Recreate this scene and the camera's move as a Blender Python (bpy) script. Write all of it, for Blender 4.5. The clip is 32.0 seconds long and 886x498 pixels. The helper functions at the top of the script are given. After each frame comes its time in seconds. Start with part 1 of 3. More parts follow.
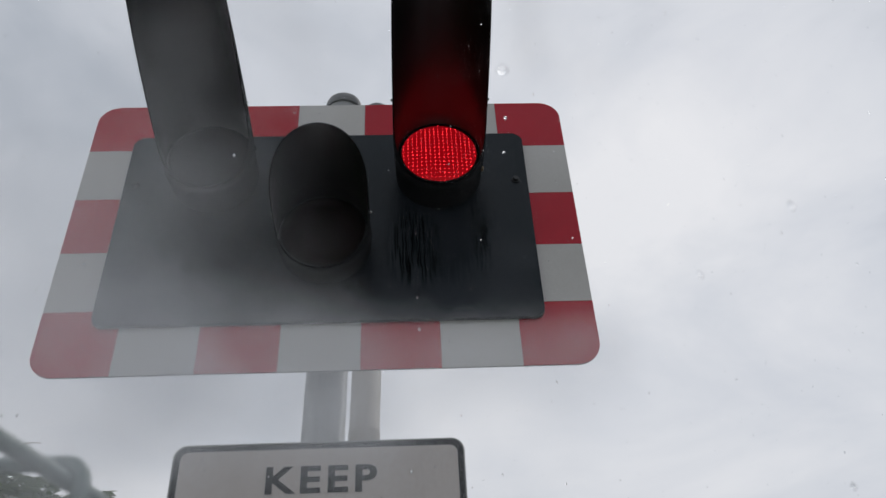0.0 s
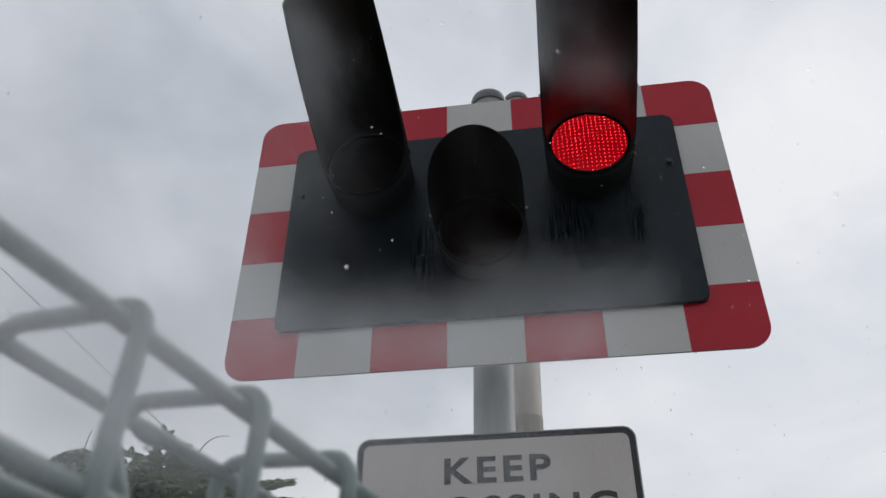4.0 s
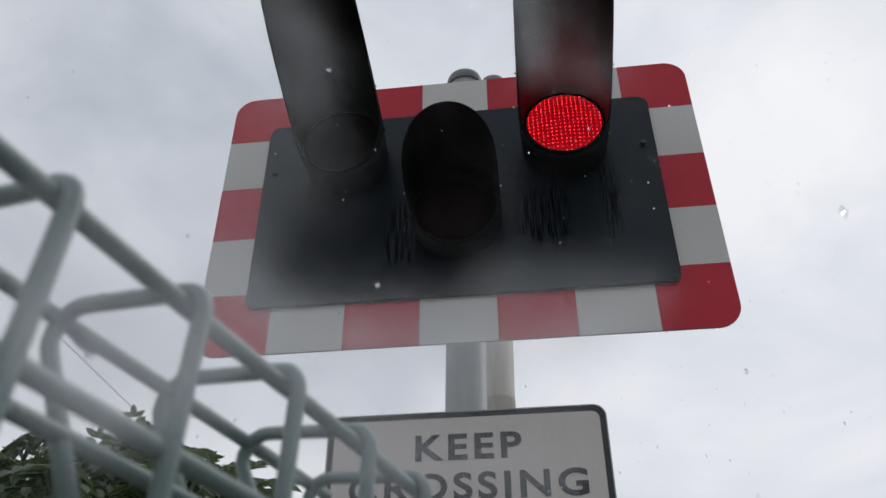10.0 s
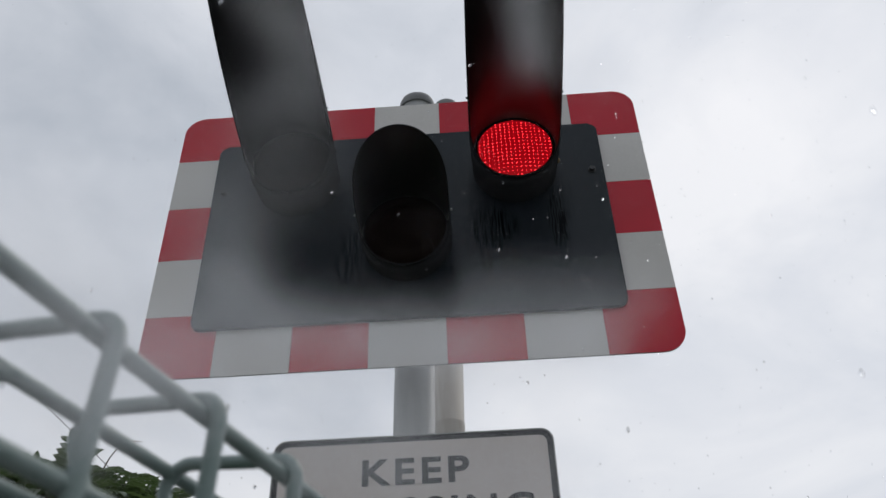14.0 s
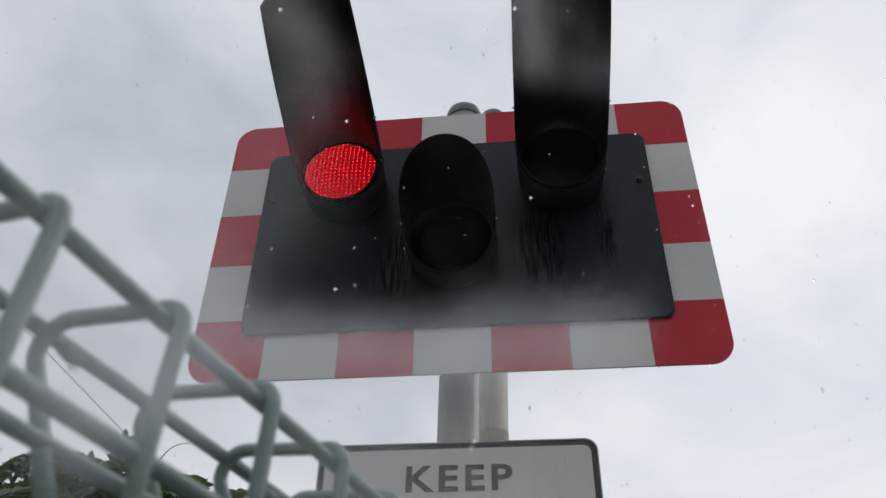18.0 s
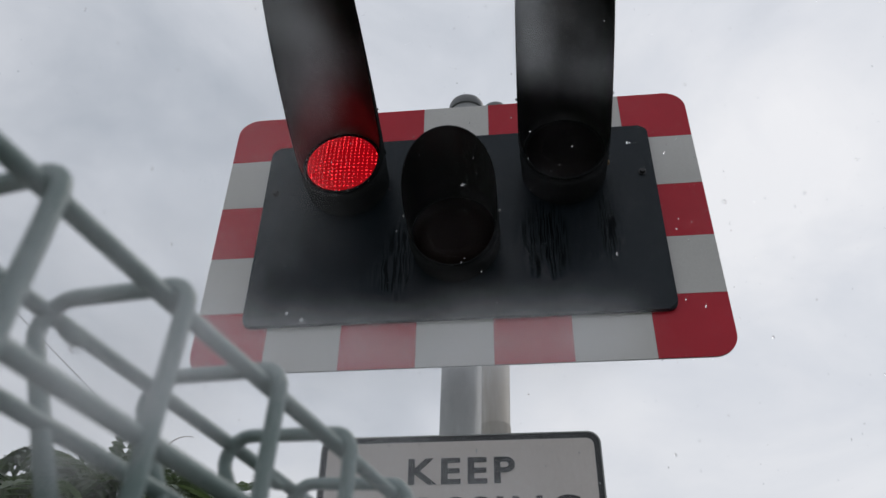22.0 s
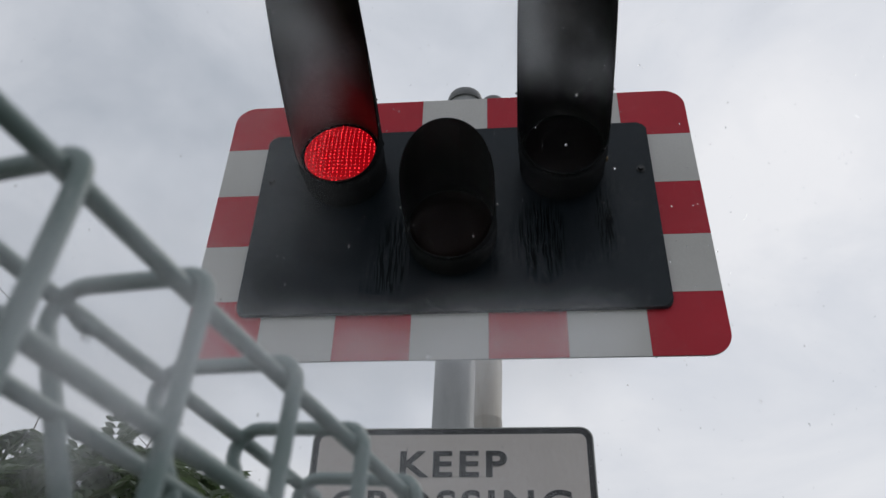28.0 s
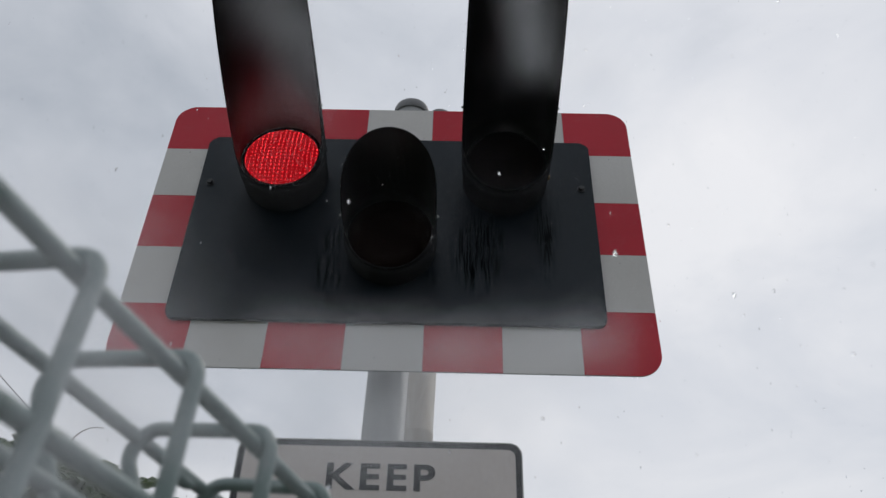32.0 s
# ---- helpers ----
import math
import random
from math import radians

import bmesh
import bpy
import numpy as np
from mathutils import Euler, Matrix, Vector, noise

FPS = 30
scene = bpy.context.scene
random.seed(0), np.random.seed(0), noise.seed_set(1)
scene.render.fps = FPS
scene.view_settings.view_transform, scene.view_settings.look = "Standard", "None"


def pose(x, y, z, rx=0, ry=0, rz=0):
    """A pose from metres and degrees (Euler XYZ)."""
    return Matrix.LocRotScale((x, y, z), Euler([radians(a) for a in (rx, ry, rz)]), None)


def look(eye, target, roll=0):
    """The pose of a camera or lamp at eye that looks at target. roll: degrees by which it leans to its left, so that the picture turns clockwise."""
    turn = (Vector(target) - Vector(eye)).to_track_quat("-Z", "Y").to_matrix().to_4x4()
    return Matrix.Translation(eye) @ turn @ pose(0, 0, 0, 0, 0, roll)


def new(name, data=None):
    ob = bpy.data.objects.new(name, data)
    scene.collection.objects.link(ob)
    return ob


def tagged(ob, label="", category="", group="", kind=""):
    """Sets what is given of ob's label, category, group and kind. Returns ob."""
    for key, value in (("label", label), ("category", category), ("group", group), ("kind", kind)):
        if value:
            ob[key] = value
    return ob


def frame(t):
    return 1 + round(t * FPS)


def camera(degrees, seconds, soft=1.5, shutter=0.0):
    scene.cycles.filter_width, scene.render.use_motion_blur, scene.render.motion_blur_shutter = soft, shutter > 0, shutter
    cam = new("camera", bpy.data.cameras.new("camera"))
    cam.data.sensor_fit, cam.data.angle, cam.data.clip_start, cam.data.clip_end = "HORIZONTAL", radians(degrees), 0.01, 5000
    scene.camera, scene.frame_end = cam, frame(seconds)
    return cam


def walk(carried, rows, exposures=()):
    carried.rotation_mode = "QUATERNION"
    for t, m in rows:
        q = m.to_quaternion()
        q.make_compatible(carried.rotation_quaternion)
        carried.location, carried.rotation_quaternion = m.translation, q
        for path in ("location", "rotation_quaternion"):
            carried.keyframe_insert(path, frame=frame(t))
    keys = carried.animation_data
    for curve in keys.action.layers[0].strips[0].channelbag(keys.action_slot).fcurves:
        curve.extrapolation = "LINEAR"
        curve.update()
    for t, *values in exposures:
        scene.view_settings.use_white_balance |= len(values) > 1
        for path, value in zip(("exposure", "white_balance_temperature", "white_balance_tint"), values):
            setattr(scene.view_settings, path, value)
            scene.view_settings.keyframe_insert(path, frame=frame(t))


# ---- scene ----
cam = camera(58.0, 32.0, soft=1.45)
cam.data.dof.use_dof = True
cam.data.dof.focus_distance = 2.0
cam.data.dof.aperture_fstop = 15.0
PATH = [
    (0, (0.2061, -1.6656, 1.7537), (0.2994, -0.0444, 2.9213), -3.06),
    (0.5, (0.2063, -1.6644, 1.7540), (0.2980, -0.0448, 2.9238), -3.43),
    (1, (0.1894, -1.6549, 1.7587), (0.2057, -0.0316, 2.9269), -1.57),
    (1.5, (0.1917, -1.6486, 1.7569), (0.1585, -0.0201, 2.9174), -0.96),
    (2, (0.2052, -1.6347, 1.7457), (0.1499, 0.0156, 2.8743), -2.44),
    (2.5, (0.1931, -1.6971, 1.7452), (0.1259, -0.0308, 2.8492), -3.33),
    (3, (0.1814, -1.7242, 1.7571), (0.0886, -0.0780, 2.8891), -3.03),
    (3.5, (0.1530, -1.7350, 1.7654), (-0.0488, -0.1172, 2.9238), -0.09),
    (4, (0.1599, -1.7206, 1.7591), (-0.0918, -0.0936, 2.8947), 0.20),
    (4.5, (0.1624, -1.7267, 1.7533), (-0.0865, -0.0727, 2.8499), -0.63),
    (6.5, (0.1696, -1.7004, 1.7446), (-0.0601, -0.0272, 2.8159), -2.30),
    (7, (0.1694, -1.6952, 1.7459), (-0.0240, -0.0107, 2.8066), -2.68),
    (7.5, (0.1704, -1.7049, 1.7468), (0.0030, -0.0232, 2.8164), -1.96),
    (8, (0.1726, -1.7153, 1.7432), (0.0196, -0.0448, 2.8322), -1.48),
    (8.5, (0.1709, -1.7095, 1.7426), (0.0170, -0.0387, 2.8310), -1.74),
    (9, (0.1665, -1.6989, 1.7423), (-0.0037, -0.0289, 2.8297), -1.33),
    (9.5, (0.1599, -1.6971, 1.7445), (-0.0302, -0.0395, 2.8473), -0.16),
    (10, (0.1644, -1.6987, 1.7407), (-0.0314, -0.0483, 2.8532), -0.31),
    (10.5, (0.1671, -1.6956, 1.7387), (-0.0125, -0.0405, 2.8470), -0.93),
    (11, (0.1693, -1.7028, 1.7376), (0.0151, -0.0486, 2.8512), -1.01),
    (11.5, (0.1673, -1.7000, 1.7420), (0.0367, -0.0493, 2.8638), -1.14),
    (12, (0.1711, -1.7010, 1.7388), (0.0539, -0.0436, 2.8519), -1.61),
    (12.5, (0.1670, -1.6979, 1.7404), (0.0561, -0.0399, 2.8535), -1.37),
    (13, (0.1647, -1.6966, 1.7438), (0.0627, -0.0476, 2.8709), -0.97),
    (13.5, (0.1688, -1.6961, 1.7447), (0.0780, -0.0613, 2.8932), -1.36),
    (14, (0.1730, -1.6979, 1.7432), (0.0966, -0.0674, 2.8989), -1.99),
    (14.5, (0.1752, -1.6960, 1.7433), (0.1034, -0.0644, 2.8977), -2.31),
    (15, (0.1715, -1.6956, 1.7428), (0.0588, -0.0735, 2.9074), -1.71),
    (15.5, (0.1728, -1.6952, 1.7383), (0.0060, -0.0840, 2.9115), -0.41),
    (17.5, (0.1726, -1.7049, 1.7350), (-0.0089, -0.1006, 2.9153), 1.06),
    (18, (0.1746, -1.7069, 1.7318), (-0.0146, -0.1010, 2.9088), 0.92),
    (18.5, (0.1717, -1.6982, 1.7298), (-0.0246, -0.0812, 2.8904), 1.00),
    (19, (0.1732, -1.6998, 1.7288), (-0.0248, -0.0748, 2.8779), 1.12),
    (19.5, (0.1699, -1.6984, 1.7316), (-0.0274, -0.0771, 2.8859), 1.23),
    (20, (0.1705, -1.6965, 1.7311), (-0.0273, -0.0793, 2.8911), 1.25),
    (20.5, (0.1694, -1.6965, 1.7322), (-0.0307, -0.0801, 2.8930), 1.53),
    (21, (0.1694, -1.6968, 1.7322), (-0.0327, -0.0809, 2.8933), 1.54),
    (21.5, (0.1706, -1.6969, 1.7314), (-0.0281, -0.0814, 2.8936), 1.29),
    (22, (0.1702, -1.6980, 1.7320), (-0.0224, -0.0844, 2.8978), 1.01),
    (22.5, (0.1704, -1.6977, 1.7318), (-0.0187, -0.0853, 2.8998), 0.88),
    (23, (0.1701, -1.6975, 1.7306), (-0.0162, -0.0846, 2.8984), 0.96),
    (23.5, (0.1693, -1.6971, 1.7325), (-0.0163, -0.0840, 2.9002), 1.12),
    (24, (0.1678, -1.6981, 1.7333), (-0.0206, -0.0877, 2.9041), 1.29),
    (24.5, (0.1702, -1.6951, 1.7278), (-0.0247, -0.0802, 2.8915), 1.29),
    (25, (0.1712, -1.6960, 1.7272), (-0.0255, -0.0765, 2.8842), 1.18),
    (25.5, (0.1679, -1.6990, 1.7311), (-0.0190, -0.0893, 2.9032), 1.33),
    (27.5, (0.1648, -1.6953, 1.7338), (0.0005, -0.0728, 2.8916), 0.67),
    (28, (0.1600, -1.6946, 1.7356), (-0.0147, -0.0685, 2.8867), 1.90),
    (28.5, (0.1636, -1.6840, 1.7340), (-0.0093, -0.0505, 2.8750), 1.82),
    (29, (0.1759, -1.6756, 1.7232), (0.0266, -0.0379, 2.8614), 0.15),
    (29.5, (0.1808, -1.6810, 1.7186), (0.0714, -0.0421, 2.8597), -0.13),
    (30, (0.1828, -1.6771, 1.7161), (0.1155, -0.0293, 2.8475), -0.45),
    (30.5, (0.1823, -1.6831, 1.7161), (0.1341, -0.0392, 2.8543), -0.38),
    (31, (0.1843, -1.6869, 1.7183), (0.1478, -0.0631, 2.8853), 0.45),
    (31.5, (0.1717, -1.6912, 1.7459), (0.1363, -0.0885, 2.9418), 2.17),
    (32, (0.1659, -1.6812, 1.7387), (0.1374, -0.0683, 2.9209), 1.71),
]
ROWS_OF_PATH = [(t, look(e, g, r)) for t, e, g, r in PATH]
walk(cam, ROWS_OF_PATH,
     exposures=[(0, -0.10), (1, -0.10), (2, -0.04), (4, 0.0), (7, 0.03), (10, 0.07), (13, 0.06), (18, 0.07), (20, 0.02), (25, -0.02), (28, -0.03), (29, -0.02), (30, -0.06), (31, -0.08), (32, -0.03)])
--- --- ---
### PROBLEM TO SOLVE
Give only the number of lines in the material above where the string "None" appears.

### WRITTEN RESPONSE
3